A successful brand launch is a strategic and operational achievement before it's a creative one. The creative is the expression of a strategy that's already been worked out. Before any creative brief is written, the brand needs: a clearly defined positioning; a specific target audience; a market entry strategy; and the operational capability to deliver on the brand promise from day one.
| Element | Ready? | Why It Matters |
|---|---|---|
| Clear positioning statement | Before brief | Directs all creative and messaging decisions |
| Specific target audience definition | Before brief | Enables precise creative and media targeting |
| Competitive differentiation | Before brief | Ensures the brand stands out, not just shows up |
| Product/service ready to deliver | Before launch | Protects brand credibility in early market |
| Team ready to handle enquiries | Before launch | Converts launch interest into customers |
| Measurement framework defined | Before launch | Enables real-time optimisation |
Positioning is the work of deciding what your brand stands for, who it's for, and why it matters to them — in a way that's distinct from what competitors are saying. It's not a tagline. It's not a mission statement. It's a strategic decision that determines everything downstream.

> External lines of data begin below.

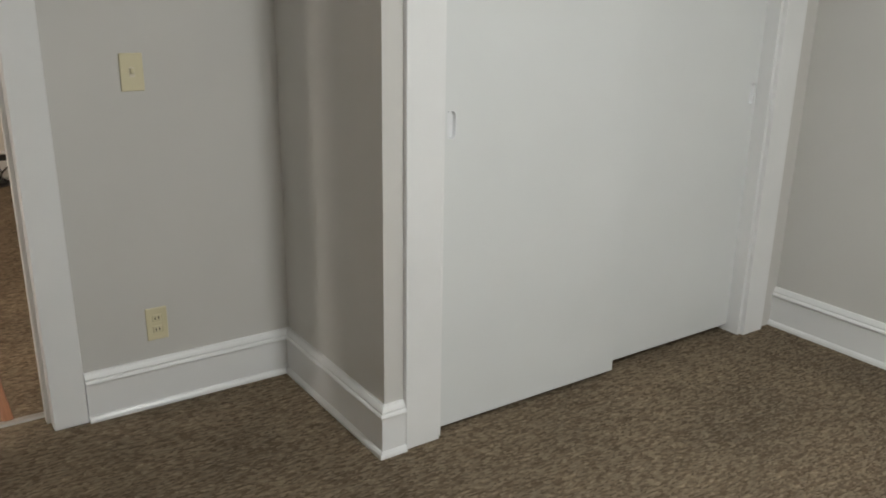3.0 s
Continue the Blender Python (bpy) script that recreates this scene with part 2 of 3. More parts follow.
def lathe(bm, prof, centre, axis, seg=24):
    """Turn (radius, along) pairs round an axis."""
    q = Vector(axis).to_track_quat("Z", "Y")
    rings = []
    for r, h in prof:
        rings.append([bm.verts.new(Vector(centre) + q @ Vector((r * math.cos(2 * math.pi * i / seg), r * math.sin(2 * math.pi * i / seg), h))) for i in range(seg)])
    for a, b in zip(rings, rings[1:]):
        for i in range(seg):
            bm.faces.new((a[i], a[(i + 1) % seg], b[(i + 1) % seg], b[i]))
    bm.faces.new(rings[0][::-1]), bm.faces.new(rings[-1])
    bmesh.ops.recalc_face_normals(bm, faces=bm.faces)
    return bm


def tube(bm, pts, r, seg=8):
    pts = [Vector(p) for p in pts]
    rings = []
    for i, p in enumerate(pts):
        d = (pts[min(i + 1, len(pts) - 1)] - pts[max(i - 1, 0)]).normalized()
        q = d.to_track_quat("Z", "Y")
        rings.append([bm.verts.new(p + q @ Vector((r * math.cos(2 * math.pi * k / seg), r * math.sin(2 * math.pi * k / seg), 0))) for k in range(seg)])
    for a, b in zip(rings, rings[1:]):
        for k in range(seg):
            bm.faces.new((a[k], a[(k + 1) % seg], b[(k + 1) % seg], b[k]))
    bm.faces.new(rings[0][::-1]), bm.faces.new(rings[-1])
    bmesh.ops.recalc_face_normals(bm, faces=bm.faces)
    return bm


def as_mesh(name, bm, material, smooth=False):
    me = bpy.data.meshes.new(name)
    bm.to_mesh(me)
    bm.free()
    me.materials.append(material)
    if smooth:
        for f in me.polygons:
            f.use_smooth = True
        me.set_sharp_from_angle(angle=radians(35))
    return me


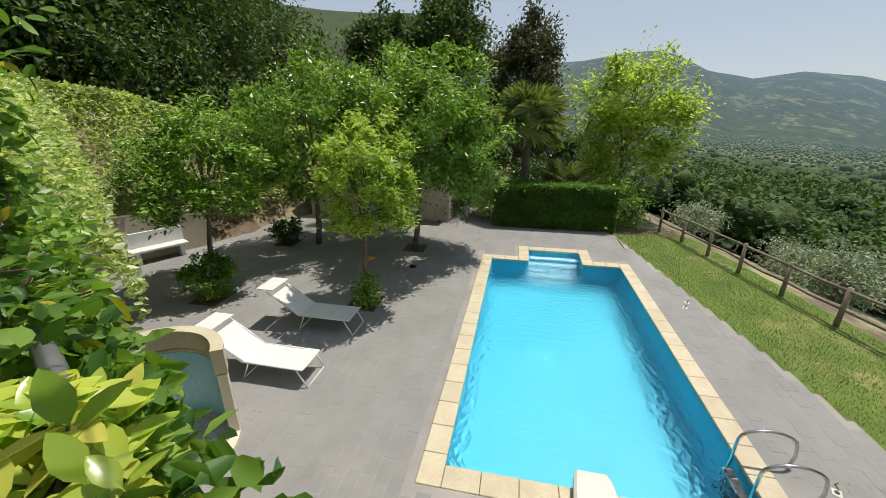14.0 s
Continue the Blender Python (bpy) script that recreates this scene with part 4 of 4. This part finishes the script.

Most brands launch without having made this decision clearly. They have values ("innovative", "customer-focused", "quality-driven") and they have features (what the product does) but they don't have positioning (why a specific customer should choose them over specific alternatives). The result is brand communications that are accurate but not compelling.
Ideally 6–12 months for a significant brand launch. Brand strategy, identity development, and go-to-market planning need time to be done well. Launching with a brand that was built in 6 weeks is possible — but the strategic shortcuts taken in that timeline will show up in the market.
Clear positioning, a professional visual identity, a website that communicates the offer clearly, and enough content to establish credibility. Everything else can be built post-launch. The key is that what exists is high quality — a basic, well-executed brand outperforms a comprehensive, poorly-executed one every time.
Test it. Show your brand materials to people who match your target customer profile — not friends and family who'll be supportive. Ask them who they think the brand is for, what they think it does, and whether they'd consider it. If the answers surprise you, the positioning isn't clear enough yet.